** SOURCE EXCERPT **
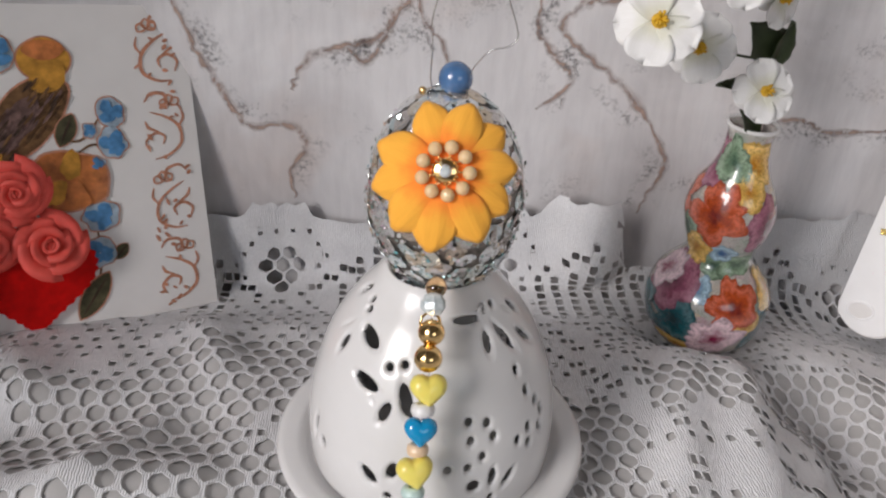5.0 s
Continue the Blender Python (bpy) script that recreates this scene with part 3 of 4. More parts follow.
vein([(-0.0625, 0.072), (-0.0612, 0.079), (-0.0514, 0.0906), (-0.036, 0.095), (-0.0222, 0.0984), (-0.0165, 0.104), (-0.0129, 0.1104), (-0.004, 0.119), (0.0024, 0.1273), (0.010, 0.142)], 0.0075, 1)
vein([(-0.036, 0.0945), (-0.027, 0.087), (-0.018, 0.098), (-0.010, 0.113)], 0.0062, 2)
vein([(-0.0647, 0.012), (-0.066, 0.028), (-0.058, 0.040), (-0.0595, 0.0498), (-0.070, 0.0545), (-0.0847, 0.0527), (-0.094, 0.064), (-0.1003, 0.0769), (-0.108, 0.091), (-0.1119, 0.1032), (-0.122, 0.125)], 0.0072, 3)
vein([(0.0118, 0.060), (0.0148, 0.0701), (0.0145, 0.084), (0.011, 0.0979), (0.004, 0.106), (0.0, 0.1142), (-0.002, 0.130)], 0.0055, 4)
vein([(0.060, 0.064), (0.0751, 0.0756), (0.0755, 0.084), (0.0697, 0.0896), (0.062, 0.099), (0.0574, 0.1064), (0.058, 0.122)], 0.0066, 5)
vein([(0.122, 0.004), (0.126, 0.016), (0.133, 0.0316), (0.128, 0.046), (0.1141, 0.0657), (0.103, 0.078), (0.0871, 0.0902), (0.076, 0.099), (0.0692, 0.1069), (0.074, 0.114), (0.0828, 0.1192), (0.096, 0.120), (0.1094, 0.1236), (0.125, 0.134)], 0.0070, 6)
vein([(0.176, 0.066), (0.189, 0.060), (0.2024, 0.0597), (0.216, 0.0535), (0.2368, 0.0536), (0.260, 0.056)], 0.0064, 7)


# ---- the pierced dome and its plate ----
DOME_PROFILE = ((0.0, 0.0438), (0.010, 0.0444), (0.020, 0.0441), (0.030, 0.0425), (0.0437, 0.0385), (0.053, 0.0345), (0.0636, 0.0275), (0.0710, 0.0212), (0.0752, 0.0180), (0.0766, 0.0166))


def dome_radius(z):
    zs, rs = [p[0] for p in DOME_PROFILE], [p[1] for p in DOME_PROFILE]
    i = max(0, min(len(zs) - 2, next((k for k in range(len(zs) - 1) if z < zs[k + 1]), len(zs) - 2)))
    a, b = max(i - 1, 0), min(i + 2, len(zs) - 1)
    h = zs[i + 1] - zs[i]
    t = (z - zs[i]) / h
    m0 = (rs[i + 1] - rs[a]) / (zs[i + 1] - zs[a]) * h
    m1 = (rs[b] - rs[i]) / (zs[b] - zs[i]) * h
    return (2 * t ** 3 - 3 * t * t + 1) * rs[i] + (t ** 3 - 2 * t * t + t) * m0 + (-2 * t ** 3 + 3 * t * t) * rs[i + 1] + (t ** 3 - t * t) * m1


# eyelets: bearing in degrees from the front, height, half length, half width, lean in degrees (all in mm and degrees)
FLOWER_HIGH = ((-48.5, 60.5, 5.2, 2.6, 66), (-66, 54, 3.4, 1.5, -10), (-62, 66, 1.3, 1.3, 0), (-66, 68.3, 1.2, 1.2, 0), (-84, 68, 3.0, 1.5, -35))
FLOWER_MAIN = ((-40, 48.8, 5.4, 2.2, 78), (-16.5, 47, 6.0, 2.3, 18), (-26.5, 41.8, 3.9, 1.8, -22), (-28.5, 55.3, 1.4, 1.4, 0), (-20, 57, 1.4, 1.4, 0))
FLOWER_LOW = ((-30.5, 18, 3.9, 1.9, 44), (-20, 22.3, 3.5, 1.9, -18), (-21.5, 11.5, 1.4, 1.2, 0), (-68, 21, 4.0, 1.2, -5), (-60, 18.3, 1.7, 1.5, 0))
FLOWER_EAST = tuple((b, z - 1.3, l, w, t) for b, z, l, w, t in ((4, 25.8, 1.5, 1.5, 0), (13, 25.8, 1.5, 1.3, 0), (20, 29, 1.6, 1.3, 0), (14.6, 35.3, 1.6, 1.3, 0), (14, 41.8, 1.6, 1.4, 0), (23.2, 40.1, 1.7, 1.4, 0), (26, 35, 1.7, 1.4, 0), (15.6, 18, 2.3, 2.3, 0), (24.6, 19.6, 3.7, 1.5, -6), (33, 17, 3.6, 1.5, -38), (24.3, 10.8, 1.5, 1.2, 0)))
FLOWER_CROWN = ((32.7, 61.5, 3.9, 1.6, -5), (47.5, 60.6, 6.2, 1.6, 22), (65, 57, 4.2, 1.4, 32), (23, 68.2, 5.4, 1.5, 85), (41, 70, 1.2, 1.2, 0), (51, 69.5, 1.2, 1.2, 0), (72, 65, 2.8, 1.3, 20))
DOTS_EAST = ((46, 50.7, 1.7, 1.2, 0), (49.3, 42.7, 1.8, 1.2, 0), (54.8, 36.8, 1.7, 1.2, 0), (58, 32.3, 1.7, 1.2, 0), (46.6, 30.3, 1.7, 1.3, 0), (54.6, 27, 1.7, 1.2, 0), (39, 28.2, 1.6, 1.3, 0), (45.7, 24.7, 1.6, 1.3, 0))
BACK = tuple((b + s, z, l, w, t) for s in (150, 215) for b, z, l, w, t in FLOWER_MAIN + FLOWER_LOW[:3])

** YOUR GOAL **
Give again only the lines that run from the line with "Continue the Blender" to the line with "0.0180), (0.0766, 0.0166))". Include both of those lines exactly as written.

** RIGHT ANSWER **
Continue the Blender Python (bpy) script that recreates this scene with part 3 of 4. More parts follow.
vein([(-0.0625, 0.072), (-0.0612, 0.079), (-0.0514, 0.0906), (-0.036, 0.095), (-0.0222, 0.0984), (-0.0165, 0.104), (-0.0129, 0.1104), (-0.004, 0.119), (0.0024, 0.1273), (0.010, 0.142)], 0.0075, 1)
vein([(-0.036, 0.0945), (-0.027, 0.087), (-0.018, 0.098), (-0.010, 0.113)], 0.0062, 2)
vein([(-0.0647, 0.012), (-0.066, 0.028), (-0.058, 0.040), (-0.0595, 0.0498), (-0.070, 0.0545), (-0.0847, 0.0527), (-0.094, 0.064), (-0.1003, 0.0769), (-0.108, 0.091), (-0.1119, 0.1032), (-0.122, 0.125)], 0.0072, 3)
vein([(0.0118, 0.060), (0.0148, 0.0701), (0.0145, 0.084), (0.011, 0.0979), (0.004, 0.106), (0.0, 0.1142), (-0.002, 0.130)], 0.0055, 4)
vein([(0.060, 0.064), (0.0751, 0.0756), (0.0755, 0.084), (0.0697, 0.0896), (0.062, 0.099), (0.0574, 0.1064), (0.058, 0.122)], 0.0066, 5)
vein([(0.122, 0.004), (0.126, 0.016), (0.133, 0.0316), (0.128, 0.046), (0.1141, 0.0657), (0.103, 0.078), (0.0871, 0.0902), (0.076, 0.099), (0.0692, 0.1069), (0.074, 0.114), (0.0828, 0.1192), (0.096, 0.120), (0.1094, 0.1236), (0.125, 0.134)], 0.0070, 6)
vein([(0.176, 0.066), (0.189, 0.060), (0.2024, 0.0597), (0.216, 0.0535), (0.2368, 0.0536), (0.260, 0.056)], 0.0064, 7)


# ---- the pierced dome and its plate ----
DOME_PROFILE = ((0.0, 0.0438), (0.010, 0.0444), (0.020, 0.0441), (0.030, 0.0425), (0.0437, 0.0385), (0.053, 0.0345), (0.0636, 0.0275), (0.0710, 0.0212), (0.0752, 0.0180), (0.0766, 0.0166))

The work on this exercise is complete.